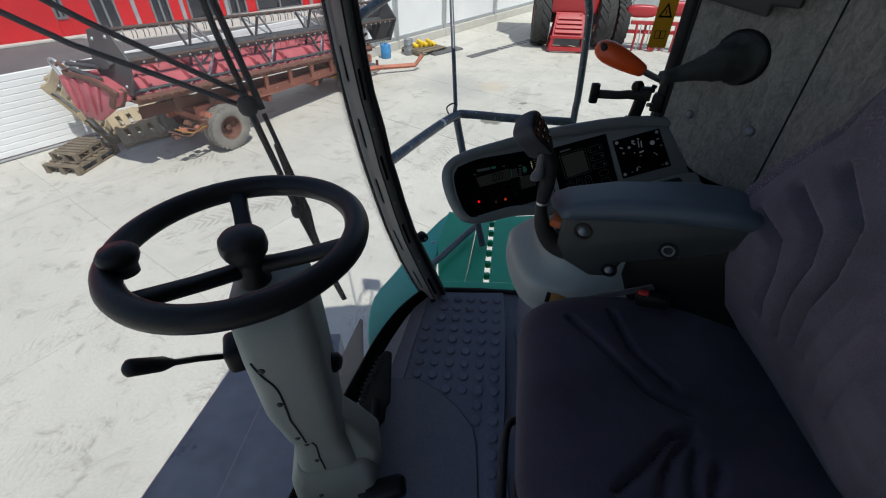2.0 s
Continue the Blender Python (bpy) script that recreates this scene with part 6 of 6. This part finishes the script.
def build_fence():
    H = 1.24
    posts = [-5.2, -2.6, 0.0, 1.75, 4.3, 6.4]
    f = thing("sheet_fence", FB0, "white ribbed sheet fence on galvanised posts", "fence")
    for s in posts:
        c = FB0 + FDIR * s
        M3 = Matrix(((FDIR.x, FOUT.x, 0), (FDIR.y, FOUT.y, 0), (0, 0, 1)))
        for o in (-0.045, 0.045):
            part("post", bevel(box(c + FDIR * o + V((0, 0, H / 2)), (0.035, 0.06, H), M3), 0.004), "galv", f)
        part("foot", bevel(box(c + V((0, 0, 0.008)), (0.20, 0.14, 0.016), M3), 0.003), "galv", f)
    for s0, s1 in zip(posts, posts[1:]):
        for k in range(12):
            z0 = 0.06 + k * (H - 0.08) / 12
            hgt = (H - 0.08) / 12
            a, b = FB0 + FDIR * (s0 + 0.07), FB0 + FDIR * (s1 - 0.07)
            prof = [(0.0, 0.0), (-0.010, 0.006), (-0.010, hgt - 0.012), (0.0, hgt - 0.002), (0.012, hgt - 0.002), (0.012, 0.0)]
            part("slat", prism([a + FOUT * q + V((0, 0, z0 + z)) for q, z in prof], b - a), "white", f)
        part("rail", bevel(box((FB0 + FDIR * ((s0 + s1) / 2) + V((0, 0, 0.03))), (s1 - s0 - 0.14, 0.05, 0.03), Matrix(((FDIR.x, FOUT.x, 0), (FDIR.y, FOUT.y, 0), (0, 0, 1)))), 0.003), "galv", f)
    # tall white wall further on
    w = thing("white_wall", FB0 + FDIR * 12, "tall white panelled wall with steel posts", "wall", kind="structure")
    M3 = Matrix(((FDIR.x, FOUT.x, 0), (FDIR.y, FOUT.y, 0), (0, 0, 1)))
    edges = [8.15, 9.3, 11.4, 14.2, 17.0, 20.0]
    for s0, s1 in zip(edges, edges[1:]):
        part("panel", bevel(box(FB0 + FDIR * ((s0 + s1) / 2) + FOUT * 0.12 + V((0, 0, 2.4)), (s1 - s0 - 0.06, 0.10, 4.2), M3), 0.01), "white", w)
        part("plinth", bevel(box(FB0 + FDIR * ((s0 + s1) / 2) + FOUT * 0.06 + V((0, 0, 0.11)), (s1 - s0 - 0.02, 0.24, 0.22), M3), 0.012), "kerb", w, "low concrete plinth")
        part("bottom_rail", bevel(box(FB0 + FDIR * ((s0 + s1) / 2) + FOUT * 0.05 + V((0, 0, 0.27)), (s1 - s0 - 0.06, 0.06, 0.09), M3), 0.01), "galv", w)
    for s in edges:
        part("post", bevel(box(FB0 + FDIR * s + FOUT * 0.02 + V((0, 0, 2.3)), (0.10, 0.12, 4.6), M3), 0.008), "galv", w)
    part("drain_pipe", tube([FB0 + FDIR * 8.75 - FOUT * 0.02 + V((0, 0, 0.05)), FB0 + FDIR * 8.75 - FOUT * 0.02 + V((0, 0, 4.5))], 0.045, 14), "galv", w, "", 60)
    # far blue-grey sheet wall across the end
    e = FB0 + FDIR * 17.0
    g = thing("far_gate", e, "pale blue-grey sheet gate at the end of the yard", "gate", kind="structure")
    gd = V((0.96, -0.28, 0)).normalized()
    for k in range(5):
        part("panel", bevel(box(e + gd * (0.9 + 1.8 * k) + V((0, 0, 1.5)), (1.74, 0.06, 3.0), Matrix(((gd.x, -gd.y, 0), (gd.y, gd.x, 0), (0, 0, 1)))), 0.01), "galv", g)


build_fence()


def build_red_building():
    d = V((0.775, 0.632, 0)).normalized()
    o = V((-12.64, 13.60, 0)) - d * 10
    n = V((0.632, -0.775, 0)).normalized()   # towards the yard
    t = thing("red_building", o + d * 20, "bright red clad building with dark glazed openings", "building")
    Hh = 5.5
    openings = [(12.45, 12.75, 0.5, 3.4), (13.40, 14.05, 0.03, 3.4), (15.0, 15.55, 0.03, 3.4), (16.1, 17.15, 0.03, 3.4), (17.45, 18.1, 0.03, 3.4), (18.45, 20.3, 0.03, 3.4), (21.2, 22.2, 0.03, 3.4), (24.2, 25.4, 0.9, 3.0), (26.4, 28.4, 0.15, 3.2), (31.0, 33.0, 0.9, 3.0)]
    P = lambda s, q, z: o + d * s + n * q + V((0, 0, z))
    cur = 0.0
    slabs = []
    for a, b, z0, z1 in openings:
        slabs.append((cur, a, 0, Hh))
        slabs.append((a, b, z1, Hh))
        slabs.append((a, b, 0, z0))
        cur = b
    slabs.append((cur, 44.0, 0, Hh))
    for a, b, z0, z1 in slabs:
        k = max(1, round((b - a) / 2.2))
        for i in range(k):
            s0, s1 = a + (b - a) * i / k, a + (b - a) * (i + 1) / k
            part("wall_panel", prism([P(s0 + 0.004, 0, z0), P(s1 - 0.004, 0, z0), P(s1 - 0.004, 0, z1), P(s0 + 0.004, 0, z1)], -n * 0.25), "redwall", t)
    for a, b, z0, z1 in openings:
        fr = bmesh.new()
        for s0, s1, q0, q1 in ((a, a + 0.06, z0, z1), (b - 0.06, b, z0, z1), ((a + b) / 2 - 0.03, (a + b) / 2 + 0.03, z0, z1), (a, b, z1 - 0.09, z1), (a, b, z0, z0 + 0.05)):
            prism([P(s0, -0.06, q0), P(s1, -0.06, q0), P(s1, -0.06, q1), P(s0, -0.06, q1)], n * 0.09, fr)
        w = part("window", fr, "frame", t, "grey framed window")
        for s0, s1 in ((a + 0.06, (a + b) / 2 - 0.03), ((a + b) / 2 + 0.03, b - 0.06)):
            part("pane", prism([P(s0, -0.12, z0 + 0.05), P(s1, -0.12, z0 + 0.05), P(s1, -0.12, z1 - 0.09), P(s0, -0.12, z1 - 0.09)], n * 0.02), "pane", w)
    for s in (14.45, 15.85, 17.3, 20.6):
        part("wall_post", bevel(prism([P(s, 0.0, 0.02), P(s + 0.12, 0.0, 0.02), P(s + 0.12, 0.0, 5.4), P(s, 0.0, 5.4)], n * 0.10), 0.01, 1), "galv", t, "pale grey steel post")
    part("roof", prism([P(0, 0.15, Hh + 0.01), P(44, 0.15, Hh + 0.01), P(44, -12, Hh + 0.01), P(0, -12, Hh + 0.01)], (0, 0, 0.3)), "frame", t)
    part("back_wall", prism([P(0, -0.4, 0), P(44, -0.4, 0), P(44, -0.4, Hh), P(0, -0.4, Hh)], -n * 0.2), "frame", t)
    k = tagged(part("kerb", bevel(prism([P(0, 0.05, 0), P(44, 0.05, 0), P(44, 0.30, 0), P(0, 0.30, 0)], (0, 0, 0.06)), 0.01), "kerb"), "pale kerb in front of the red building", "kerb", kind="structure")
    p = tagged(part("pavement", prism([P(12.8, 0.32, -0.002), P(20, 0.32, -0.002), P(20, 2.2, -0.002), P(13.6, 1.5, -0.002)], (0, 0, 0.03)), "kerb"), "pale paved corner in front of the building", "pavement", kind="structure")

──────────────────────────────

### Aim of the exercise
Set down the material above as is, without any pictures.

### Answer to this task
2.0 s
Continue the Blender Python (bpy) script that recreates this scene with part 6 of 6. This part finishes the script.
def build_fence():
    H = 1.24
    posts = [-5.2, -2.6, 0.0, 1.75, 4.3, 6.4]
    f = thing("sheet_fence", FB0, "white ribbed sheet fence on galvanised posts", "fence")
    for s in posts:
        c = FB0 + FDIR * s
        M3 = Matrix(((FDIR.x, FOUT.x, 0), (FDIR.y, FOUT.y, 0), (0, 0, 1)))
        for o in (-0.045, 0.045):
            part("post", bevel(box(c + FDIR * o + V((0, 0, H / 2)), (0.035, 0.06, H), M3), 0.004), "galv", f)
        part("foot", bevel(box(c + V((0, 0, 0.008)), (0.20, 0.14, 0.016), M3), 0.003), "galv", f)
    for s0, s1 in zip(posts, posts[1:]):
        for k in range(12):
            z0 = 0.06 + k * (H - 0.08) / 12
            hgt = (H - 0.08) / 12
            a, b = FB0 + FDIR * (s0 + 0.07), FB0 + FDIR * (s1 - 0.07)
            prof = [(0.0, 0.0), (-0.010, 0.006), (-0.010, hgt - 0.012), (0.0, hgt - 0.002), (0.012, hgt - 0.002), (0.012, 0.0)]
            part("slat", prism([a + FOUT * q + V((0, 0, z0 + z)) for q, z in prof], b - a), "white", f)
        part("rail", bevel(box((FB0 + FDIR * ((s0 + s1) / 2) + V((0, 0, 0.03))), (s1 - s0 - 0.14, 0.05, 0.03), Matrix(((FDIR.x, FOUT.x, 0), (FDIR.y, FOUT.y, 0), (0, 0, 1)))), 0.003), "galv", f)
    # tall white wall further on
    w = thing("white_wall", FB0 + FDIR * 12, "tall white panelled wall with steel posts", "wall", kind="structure")
    M3 = Matrix(((FDIR.x, FOUT.x, 0), (FDIR.y, FOUT.y, 0), (0, 0, 1)))
    edges = [8.15, 9.3, 11.4, 14.2, 17.0, 20.0]
    for s0, s1 in zip(edges, edges[1:]):
        part("panel", bevel(box(FB0 + FDIR * ((s0 + s1) / 2) + FOUT * 0.12 + V((0, 0, 2.4)), (s1 - s0 - 0.06, 0.10, 4.2), M3), 0.01), "white", w)
        part("plinth", bevel(box(FB0 + FDIR * ((s0 + s1) / 2) + FOUT * 0.06 + V((0, 0, 0.11)), (s1 - s0 - 0.02, 0.24, 0.22), M3), 0.012), "kerb", w, "low concrete plinth")
        part("bottom_rail", bevel(box(FB0 + FDIR * ((s0 + s1) / 2) + FOUT * 0.05 + V((0, 0, 0.27)), (s1 - s0 - 0.06, 0.06, 0.09), M3), 0.01), "galv", w)
    for s in edges:
        part("post", bevel(box(FB0 + FDIR * s + FOUT * 0.02 + V((0, 0, 2.3)), (0.10, 0.12, 4.6), M3), 0.008), "galv", w)
    part("drain_pipe", tube([FB0 + FDIR * 8.75 - FOUT * 0.02 + V((0, 0, 0.05)), FB0 + FDIR * 8.75 - FOUT * 0.02 + V((0, 0, 4.5))], 0.045, 14), "galv", w, "", 60)
    # far blue-grey sheet wall across the end
    e = FB0 + FDIR * 17.0
    g = thing("far_gate", e, "pale blue-grey sheet gate at the end of the yard", "gate", kind="structure")
    gd = V((0.96, -0.28, 0)).normalized()
    for k in range(5):
        part("panel", bevel(box(e + gd * (0.9 + 1.8 * k) + V((0, 0, 1.5)), (1.74, 0.06, 3.0), Matrix(((gd.x, -gd.y, 0), (gd.y, gd.x, 0), (0, 0, 1)))), 0.01), "galv", g)


build_fence()


def build_red_building():
    d = V((0.775, 0.632, 0)).normalized()
    o = V((-12.64, 13.60, 0)) - d * 10
    n = V((0.632, -0.775, 0)).normalized()   # towards the yard
    t = thing("red_building", o + d * 20, "bright red clad building with dark glazed openings", "building")
    Hh = 5.5
    openings = [(12.45, 12.75, 0.5, 3.4), (13.40, 14.05, 0.03, 3.4), (15.0, 15.55, 0.03, 3.4), (16.1, 17.15, 0.03, 3.4), (17.45, 18.1, 0.03, 3.4), (18.45, 20.3, 0.03, 3.4), (21.2, 22.2, 0.03, 3.4), (24.2, 25.4, 0.9, 3.0), (26.4, 28.4, 0.15, 3.2), (31.0, 33.0, 0.9, 3.0)]
    P = lambda s, q, z: o + d * s + n * q + V((0, 0, z))
    cur = 0.0
    slabs = []
    for a, b, z0, z1 in openings:
        slabs.append((cur, a, 0, Hh))
        slabs.append((a, b, z1, Hh))
        slabs.append((a, b, 0, z0))
        cur = b
    slabs.append((cur, 44.0, 0, Hh))
    for a, b, z0, z1 in slabs:
        k = max(1, round((b - a) / 2.2))
        for i in range(k):
            s0, s1 = a + (b - a) * i / k, a + (b - a) * (i + 1) / k
            part("wall_panel", prism([P(s0 + 0.004, 0, z0), P(s1 - 0.004, 0, z0), P(s1 - 0.004, 0, z1), P(s0 + 0.004, 0, z1)], -n * 0.25), "redwall", t)
    for a, b, z0, z1 in openings:
        fr = bmesh.new()
        for s0, s1, q0, q1 in ((a, a + 0.06, z0, z1), (b - 0.06, b, z0, z1), ((a + b) / 2 - 0.03, (a + b) / 2 + 0.03, z0, z1), (a, b, z1 - 0.09, z1), (a, b, z0, z0 + 0.05)):
            prism([P(s0, -0.06, q0), P(s1, -0.06, q0), P(s1, -0.06, q1), P(s0, -0.06, q1)], n * 0.09, fr)
        w = part("window", fr, "frame", t, "grey framed window")
        for s0, s1 in ((a + 0.06, (a + b) / 2 - 0.03), ((a + b) / 2 + 0.03, b - 0.06)):
            part("pane", prism([P(s0, -0.12, z0 + 0.05), P(s1, -0.12, z0 + 0.05), P(s1, -0.12, z1 - 0.09), P(s0, -0.12, z1 - 0.09)], n * 0.02), "pane", w)
    for s in (14.45, 15.85, 17.3, 20.6):
        part("wall_post", bevel(prism([P(s, 0.0, 0.02), P(s + 0.12, 0.0, 0.02), P(s + 0.12, 0.0, 5.4), P(s, 0.0, 5.4)], n * 0.10), 0.01, 1), "galv", t, "pale grey steel post")
    part("roof", prism([P(0, 0.15, Hh + 0.01), P(44, 0.15, Hh + 0.01), P(44, -12, Hh + 0.01), P(0, -12, Hh + 0.01)], (0, 0, 0.3)), "frame", t)
    part("back_wall", prism([P(0, -0.4, 0), P(44, -0.4, 0), P(44, -0.4, Hh), P(0, -0.4, Hh)], -n * 0.2), "frame", t)
    k = tagged(part("kerb", bevel(prism([P(0, 0.05, 0), P(44, 0.05, 0), P(44, 0.30, 0), P(0, 0.30, 0)], (0, 0, 0.06)), 0.01), "kerb"), "pale kerb in front of the red building", "kerb", kind="structure")
    p = tagged(part("pavement", prism([P(12.8, 0.32, -0.002), P(20, 0.32, -0.002), P(20, 2.2, -0.002), P(13.6, 1.5, -0.002)], (0, 0, 0.03)), "kerb"), "pale paved corner in front of the building", "pavement", kind="structure")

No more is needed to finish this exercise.